In his chapter entitled “Medicaid and Health,” Fichtner provides ample empirical evidence showing the uncorrectable flaws of Medicaid:
• Because of low reimbursement rates to doctors, many providers do not accept Medicaid patients, and more and more physicians are declining to treat Medicaid patients at all.
This creates a shortage of doctors who are trying to satisfy excess demand. One result: rationing. This occurs by long wait times, the frustration of which pushes Medicaid enrollees to use hospital emergency rooms or to drop out of Medicaid altogether.
• Poor medical outcomes are widespread. Fichtner cited seven university studies showing Medicaid enrollees had worse medical outcomes and results than individuals who had private insurance.
The “most damning” of all the studies was the one known as the Oregon Experiment.
“In 2008,” Fichtner reports, “Oregon expanded its Medicaid program. Approximately 90,000 people applied for 30,000 newly available slots, and the state used a lottery to choose who got in and who did not. Afterward, the state tracked the health of 6,387 adults who were chosen and 5,842 who were not.
“From a standpoint of physical health,” Fichtner writes, “the results were devastating: 'This randomized, controlled study showed that Medicaid coverage generated no significant improvements in measured physical health outcomes in the first two years, but it did increase use of health care services, raise rates of diabetes detection and management, lower rates of depression and reduce financial strain. Supporters of Medicaid point to positives that follow the word 'but' in the preceding sentence.
“None of this evidence suggests that Medicaid harms its enrollees' overall health ... But the lack of improvement in physical health metrics strongly bolsters the case that whatever its merits, Medicaid is deeply substandard in providing its recipients with health.”

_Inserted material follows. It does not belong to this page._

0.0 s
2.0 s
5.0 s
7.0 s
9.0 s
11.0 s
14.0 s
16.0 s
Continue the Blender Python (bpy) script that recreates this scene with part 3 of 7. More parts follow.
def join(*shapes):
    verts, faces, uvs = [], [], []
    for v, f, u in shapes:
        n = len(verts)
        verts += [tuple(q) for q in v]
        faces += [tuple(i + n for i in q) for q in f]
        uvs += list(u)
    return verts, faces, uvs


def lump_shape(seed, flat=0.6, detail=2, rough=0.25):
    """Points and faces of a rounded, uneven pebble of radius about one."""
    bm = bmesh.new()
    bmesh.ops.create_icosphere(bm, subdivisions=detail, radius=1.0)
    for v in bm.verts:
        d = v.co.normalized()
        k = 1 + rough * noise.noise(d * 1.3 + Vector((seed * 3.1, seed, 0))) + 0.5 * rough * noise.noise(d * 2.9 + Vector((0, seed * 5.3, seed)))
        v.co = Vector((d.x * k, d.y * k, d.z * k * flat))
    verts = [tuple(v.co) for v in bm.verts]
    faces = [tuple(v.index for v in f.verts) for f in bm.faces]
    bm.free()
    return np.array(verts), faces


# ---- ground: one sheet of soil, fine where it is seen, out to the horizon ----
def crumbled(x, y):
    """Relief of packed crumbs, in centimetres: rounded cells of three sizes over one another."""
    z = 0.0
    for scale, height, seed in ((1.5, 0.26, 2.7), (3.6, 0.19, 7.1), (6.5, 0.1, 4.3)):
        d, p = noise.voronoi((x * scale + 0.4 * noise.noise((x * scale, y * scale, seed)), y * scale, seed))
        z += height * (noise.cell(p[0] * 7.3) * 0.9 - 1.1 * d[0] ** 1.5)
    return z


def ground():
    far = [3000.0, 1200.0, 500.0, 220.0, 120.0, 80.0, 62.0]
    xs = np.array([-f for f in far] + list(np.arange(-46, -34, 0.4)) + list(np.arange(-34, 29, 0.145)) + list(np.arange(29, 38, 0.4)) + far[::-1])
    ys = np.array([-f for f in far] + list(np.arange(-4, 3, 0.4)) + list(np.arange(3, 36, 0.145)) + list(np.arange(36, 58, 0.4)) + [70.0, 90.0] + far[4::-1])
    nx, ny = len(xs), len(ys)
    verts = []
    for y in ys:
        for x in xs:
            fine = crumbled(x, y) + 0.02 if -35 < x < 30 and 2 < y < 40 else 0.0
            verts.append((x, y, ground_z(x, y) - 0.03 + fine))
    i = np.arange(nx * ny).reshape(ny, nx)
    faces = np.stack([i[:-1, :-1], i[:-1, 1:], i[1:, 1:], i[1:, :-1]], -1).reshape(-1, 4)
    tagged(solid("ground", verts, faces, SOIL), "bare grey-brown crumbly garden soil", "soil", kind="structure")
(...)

Fichtner concludes his analysis of Medicaid with the following:
“Medicaid was created in 1965 to provide medical coverage for the poor. As is now clear, coverage does not necessarily translate into care, and Medicaid's care does not necessarily translate into better health.
“For the federal and state governments, the program is pricey. For enrollees who navigate Medicaid's labyrinth on the way to care, it is perplexing. And in terms of improving health, it is poor.
“From a moral standpoint, lower-income Americans deserve a better system than the current one, which is pricey, perplexing and poor.”
It shouldn't be difficult to figure out what works better. It's not more government-controlled health care.